MATERIAL FOR THIS EXERCISE:

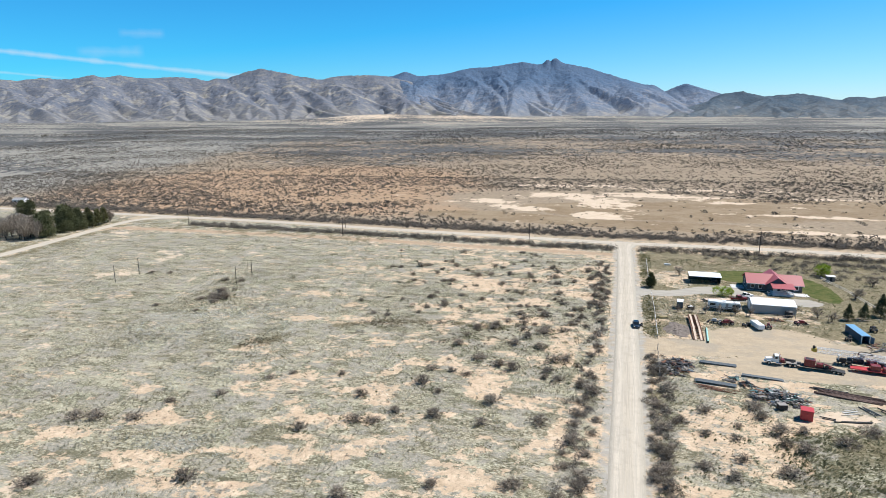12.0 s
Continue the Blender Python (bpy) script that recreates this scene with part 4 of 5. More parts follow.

* * *

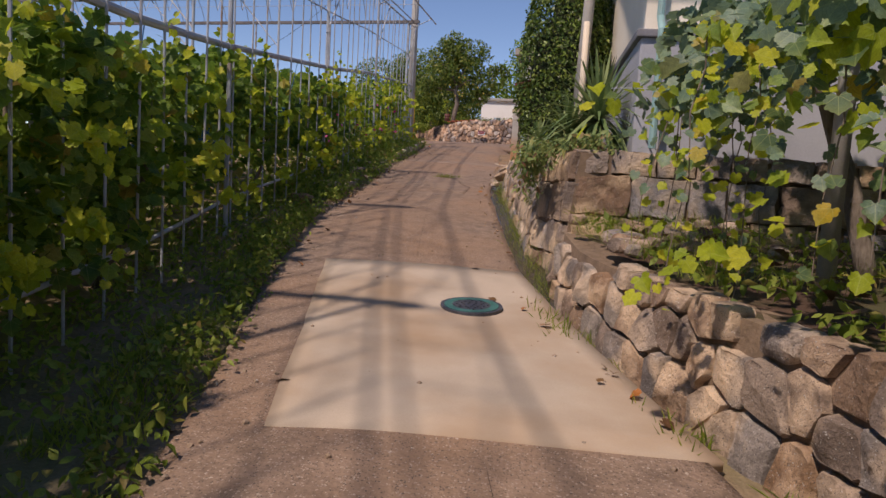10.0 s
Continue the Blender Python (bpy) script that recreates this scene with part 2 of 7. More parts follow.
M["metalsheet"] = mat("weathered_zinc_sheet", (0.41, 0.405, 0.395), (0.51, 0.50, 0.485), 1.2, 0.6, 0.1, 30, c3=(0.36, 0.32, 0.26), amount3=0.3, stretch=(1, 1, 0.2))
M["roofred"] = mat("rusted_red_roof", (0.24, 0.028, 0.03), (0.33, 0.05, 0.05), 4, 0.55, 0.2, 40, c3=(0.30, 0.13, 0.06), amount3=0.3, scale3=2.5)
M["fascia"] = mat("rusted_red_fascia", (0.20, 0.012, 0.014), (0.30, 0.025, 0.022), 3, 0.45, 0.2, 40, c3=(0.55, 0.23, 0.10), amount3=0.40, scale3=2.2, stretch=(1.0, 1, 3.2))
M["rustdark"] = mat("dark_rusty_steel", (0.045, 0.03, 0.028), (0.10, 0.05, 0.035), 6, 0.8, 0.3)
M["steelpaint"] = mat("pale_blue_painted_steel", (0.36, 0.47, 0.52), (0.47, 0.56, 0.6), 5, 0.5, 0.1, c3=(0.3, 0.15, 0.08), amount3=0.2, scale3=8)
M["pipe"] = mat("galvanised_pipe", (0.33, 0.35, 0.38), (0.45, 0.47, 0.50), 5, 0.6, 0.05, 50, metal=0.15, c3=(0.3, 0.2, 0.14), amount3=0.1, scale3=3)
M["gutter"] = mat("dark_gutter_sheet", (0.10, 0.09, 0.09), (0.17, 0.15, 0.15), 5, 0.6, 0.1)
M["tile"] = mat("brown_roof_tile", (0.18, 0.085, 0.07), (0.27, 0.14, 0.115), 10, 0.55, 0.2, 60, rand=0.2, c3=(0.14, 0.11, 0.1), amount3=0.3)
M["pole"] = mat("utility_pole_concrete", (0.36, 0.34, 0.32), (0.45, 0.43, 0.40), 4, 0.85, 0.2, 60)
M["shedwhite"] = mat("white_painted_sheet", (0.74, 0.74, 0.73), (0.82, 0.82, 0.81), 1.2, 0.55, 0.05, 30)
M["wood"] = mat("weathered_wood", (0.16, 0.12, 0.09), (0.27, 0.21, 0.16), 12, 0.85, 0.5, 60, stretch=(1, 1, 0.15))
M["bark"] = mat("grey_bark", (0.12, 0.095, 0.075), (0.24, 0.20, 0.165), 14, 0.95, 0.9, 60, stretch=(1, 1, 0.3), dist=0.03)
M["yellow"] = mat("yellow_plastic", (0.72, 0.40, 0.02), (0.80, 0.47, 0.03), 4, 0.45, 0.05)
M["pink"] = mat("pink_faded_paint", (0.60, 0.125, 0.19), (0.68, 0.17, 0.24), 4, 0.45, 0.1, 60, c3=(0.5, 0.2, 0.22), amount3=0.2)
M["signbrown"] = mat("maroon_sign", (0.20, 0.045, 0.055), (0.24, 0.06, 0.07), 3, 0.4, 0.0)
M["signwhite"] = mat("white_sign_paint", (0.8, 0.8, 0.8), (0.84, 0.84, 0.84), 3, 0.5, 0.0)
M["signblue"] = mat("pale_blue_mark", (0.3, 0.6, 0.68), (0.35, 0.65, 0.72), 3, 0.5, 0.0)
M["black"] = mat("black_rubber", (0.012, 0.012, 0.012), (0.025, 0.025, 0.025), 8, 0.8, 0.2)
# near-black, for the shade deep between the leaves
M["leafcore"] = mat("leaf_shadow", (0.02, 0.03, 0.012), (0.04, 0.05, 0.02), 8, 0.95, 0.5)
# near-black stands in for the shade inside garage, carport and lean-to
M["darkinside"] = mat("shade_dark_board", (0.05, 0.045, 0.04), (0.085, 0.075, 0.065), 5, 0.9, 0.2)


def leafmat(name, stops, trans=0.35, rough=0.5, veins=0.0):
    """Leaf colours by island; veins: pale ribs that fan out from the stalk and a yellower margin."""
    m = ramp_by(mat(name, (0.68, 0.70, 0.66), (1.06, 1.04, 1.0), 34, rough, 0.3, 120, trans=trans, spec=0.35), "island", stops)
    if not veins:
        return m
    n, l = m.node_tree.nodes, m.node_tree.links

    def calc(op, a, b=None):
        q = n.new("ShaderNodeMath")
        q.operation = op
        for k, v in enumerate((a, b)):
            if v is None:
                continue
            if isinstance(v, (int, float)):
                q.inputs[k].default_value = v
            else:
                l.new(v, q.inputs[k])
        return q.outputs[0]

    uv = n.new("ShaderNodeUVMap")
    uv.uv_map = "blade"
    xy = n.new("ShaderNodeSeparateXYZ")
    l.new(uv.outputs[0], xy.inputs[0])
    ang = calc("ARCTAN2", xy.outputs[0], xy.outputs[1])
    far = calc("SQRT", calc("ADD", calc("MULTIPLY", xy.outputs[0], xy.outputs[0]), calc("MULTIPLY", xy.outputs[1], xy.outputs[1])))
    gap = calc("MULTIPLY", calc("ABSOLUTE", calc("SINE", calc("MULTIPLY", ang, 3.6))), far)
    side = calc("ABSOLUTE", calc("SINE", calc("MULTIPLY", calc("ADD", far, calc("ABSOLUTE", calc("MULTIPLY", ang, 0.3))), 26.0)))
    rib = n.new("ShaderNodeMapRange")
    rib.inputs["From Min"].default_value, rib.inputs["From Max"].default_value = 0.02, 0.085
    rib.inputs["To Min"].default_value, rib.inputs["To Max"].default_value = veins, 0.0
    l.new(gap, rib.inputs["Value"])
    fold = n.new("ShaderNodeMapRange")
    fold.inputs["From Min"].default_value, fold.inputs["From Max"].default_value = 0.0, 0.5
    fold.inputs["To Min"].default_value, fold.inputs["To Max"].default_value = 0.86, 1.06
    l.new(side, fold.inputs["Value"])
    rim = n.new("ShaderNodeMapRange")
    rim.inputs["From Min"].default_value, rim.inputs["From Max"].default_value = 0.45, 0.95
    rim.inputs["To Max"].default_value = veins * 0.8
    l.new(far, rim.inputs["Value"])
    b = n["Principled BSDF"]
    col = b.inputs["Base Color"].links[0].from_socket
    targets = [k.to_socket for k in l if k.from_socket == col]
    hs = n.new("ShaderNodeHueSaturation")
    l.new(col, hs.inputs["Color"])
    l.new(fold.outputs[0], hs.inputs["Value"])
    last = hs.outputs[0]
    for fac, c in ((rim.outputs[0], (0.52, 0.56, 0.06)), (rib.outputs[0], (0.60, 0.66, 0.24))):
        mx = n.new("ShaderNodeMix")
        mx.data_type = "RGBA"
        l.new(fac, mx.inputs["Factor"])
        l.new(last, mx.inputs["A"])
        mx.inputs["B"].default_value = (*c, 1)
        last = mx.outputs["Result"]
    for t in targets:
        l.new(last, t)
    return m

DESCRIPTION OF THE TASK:
Keep only the lines that hold the string "Blender", and copy them out.

RESPONSE BELOW:
Continue the Blender Python (bpy) script that recreates this scene with part 4 of 5. More parts follow.
Continue the Blender Python (bpy) script that recreates this scene with part 2 of 7. More parts follow.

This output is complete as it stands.